TIFF 2022: The Grab, by David Bax

It’s difficult, when writing about an issues-advocacy documentary–especially one as effective as Gabriela Cowperthwaite‘s The Grab–not to just turn around and spout back the lessons learned and truths uncovered by the movie, turning a review into a list of talking points or, at best, a policy paper. One must make pains to write about the filmmaking itself, like the montage of archival footage Cowperthwaite presents, all cut together very quickly and gussied up with graphic effects.
But, of course, what’s on the screen is filmmaking too. Cowperthwaite is a filmmaker, not just a wonk, so she understands how to capture compelling images that help her tell her story. That’s the case when she gets to the section about how Russia, foreseeing itself with more arable land on its hands once climate change melts large parts of its north, is importing American cowboys to teach the art of ranching to its citizens. Thus, we end up with one of The Grab‘s most surreal, indelible sights, a full-on rodeo in the Russian hinterland, including women in cowboy hats square dancing to, for some reason, disco music.
Okay, I’ve put it off long enough. Here’s the issue The Grab details and why we should be alarmed about it. Climate change is leading to a future in which food and water scarcity are going to be ever bigger problems. Lots of nations, from Russia to China to Saudi Arabia to the United States, are reading the writing on the wall and buying up land and other resources in other countries in order to provide for themselves and their own economies. It’s having a devastating effect on the citizens in these areas of the world; just ask the Arizona farmers who are running out of water because the Saudis are pumping it all to grow hay which they ship back home to feed their own livestock. These are short-termed, myopic solutions that are only concerned with taking, not sustaining. Conservationists get painted as “treehuggers” but saving the environment is and has always been a question of human survival.

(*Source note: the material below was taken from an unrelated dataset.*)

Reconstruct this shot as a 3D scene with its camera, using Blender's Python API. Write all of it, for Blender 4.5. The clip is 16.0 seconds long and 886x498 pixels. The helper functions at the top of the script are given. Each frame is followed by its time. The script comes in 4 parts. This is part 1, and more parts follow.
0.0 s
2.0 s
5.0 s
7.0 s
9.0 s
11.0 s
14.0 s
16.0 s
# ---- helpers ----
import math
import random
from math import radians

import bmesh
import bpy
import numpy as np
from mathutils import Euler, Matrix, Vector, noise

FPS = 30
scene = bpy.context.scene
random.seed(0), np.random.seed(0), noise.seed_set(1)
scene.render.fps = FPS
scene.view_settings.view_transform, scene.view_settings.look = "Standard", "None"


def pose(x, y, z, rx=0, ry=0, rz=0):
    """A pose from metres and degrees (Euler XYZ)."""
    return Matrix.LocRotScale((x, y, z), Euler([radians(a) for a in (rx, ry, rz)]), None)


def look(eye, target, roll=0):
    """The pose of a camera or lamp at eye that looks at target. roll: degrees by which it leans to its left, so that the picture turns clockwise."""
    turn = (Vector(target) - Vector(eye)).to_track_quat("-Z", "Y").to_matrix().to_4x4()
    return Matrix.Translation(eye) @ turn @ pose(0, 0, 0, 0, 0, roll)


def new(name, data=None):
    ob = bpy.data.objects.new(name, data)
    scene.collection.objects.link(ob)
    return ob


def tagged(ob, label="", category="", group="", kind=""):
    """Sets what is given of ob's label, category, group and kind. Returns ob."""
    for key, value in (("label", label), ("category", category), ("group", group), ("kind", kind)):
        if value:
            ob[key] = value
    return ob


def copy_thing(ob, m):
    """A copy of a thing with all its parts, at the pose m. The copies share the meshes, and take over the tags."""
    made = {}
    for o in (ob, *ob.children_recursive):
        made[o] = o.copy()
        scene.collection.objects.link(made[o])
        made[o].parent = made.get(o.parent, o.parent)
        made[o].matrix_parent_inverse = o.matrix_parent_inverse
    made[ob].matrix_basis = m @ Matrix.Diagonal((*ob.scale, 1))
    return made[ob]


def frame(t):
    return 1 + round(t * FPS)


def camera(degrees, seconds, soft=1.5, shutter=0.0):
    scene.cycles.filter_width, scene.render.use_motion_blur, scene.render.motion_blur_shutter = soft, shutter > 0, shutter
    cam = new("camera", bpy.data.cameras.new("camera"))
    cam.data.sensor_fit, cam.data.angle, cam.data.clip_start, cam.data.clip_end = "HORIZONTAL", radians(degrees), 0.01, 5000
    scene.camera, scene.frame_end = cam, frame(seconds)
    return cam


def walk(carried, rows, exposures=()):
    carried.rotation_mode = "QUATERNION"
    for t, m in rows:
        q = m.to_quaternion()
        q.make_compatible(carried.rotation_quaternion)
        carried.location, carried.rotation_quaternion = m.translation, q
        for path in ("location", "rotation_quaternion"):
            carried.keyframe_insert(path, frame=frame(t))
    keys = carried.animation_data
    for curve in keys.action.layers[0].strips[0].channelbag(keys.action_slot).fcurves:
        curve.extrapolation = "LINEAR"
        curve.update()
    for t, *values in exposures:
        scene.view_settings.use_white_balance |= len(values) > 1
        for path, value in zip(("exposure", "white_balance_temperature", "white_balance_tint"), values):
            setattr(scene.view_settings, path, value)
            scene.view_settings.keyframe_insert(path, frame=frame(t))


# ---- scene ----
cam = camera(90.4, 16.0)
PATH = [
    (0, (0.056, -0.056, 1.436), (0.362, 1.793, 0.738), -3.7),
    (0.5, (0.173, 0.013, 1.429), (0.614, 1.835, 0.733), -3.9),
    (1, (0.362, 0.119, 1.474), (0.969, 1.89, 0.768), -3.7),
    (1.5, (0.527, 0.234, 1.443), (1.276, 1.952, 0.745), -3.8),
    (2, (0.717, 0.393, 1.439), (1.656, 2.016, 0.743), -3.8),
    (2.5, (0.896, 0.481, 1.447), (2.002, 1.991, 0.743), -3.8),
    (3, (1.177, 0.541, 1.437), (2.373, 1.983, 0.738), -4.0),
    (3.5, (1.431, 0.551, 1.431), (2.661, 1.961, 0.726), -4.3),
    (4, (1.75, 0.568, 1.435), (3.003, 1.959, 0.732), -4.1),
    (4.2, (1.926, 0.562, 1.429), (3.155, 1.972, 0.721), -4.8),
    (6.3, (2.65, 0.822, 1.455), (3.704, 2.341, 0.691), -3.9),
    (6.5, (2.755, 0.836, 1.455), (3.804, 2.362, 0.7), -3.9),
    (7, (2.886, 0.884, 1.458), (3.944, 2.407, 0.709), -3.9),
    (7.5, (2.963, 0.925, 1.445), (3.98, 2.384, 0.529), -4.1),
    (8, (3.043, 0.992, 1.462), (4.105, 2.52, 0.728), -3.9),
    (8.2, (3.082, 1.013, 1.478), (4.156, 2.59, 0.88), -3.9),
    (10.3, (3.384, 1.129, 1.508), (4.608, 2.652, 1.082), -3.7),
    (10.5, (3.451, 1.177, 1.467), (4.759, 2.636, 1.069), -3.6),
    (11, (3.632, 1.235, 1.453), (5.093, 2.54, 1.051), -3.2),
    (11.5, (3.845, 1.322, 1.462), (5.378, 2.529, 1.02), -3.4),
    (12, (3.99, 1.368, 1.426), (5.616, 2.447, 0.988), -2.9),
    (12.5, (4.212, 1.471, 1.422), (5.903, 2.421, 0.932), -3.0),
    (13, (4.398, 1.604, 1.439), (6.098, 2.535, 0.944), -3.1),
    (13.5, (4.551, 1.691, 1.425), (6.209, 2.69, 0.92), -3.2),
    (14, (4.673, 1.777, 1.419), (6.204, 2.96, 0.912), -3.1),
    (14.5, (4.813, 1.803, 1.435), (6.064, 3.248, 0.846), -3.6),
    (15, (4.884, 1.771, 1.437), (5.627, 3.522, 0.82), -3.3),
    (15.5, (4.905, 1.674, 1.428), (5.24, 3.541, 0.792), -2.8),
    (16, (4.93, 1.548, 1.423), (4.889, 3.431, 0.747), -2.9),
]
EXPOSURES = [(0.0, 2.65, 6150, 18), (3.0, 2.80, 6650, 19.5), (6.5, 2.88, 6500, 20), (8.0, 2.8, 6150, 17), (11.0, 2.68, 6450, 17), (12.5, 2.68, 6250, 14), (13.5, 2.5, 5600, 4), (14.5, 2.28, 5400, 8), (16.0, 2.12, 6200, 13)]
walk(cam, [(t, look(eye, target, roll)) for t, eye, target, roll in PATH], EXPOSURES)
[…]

Cowperthwaite’s main human subject here is Nathan Halverson of the Center for Investigative Reporting. He’s our guide through these complex, multi-faceted and often hidden issues. But he’s still more subject than host. In a way, The Grab is as much a documentary about the process of investigative journalism itself as it is about food and water hoarding.
Cowperthwaite’s most impressive achievement is that her film doesn’t just explain what has happened or what is happening but also what will happen. One segment of The Grab recontextualizes the ongoing war in Ukraine but, bigger than that, the film as a whole assembles a likely context for the future of conflict in general. We should all be very concerned. Thanks to Cowperthwaite’s strong filmmaking, I already am.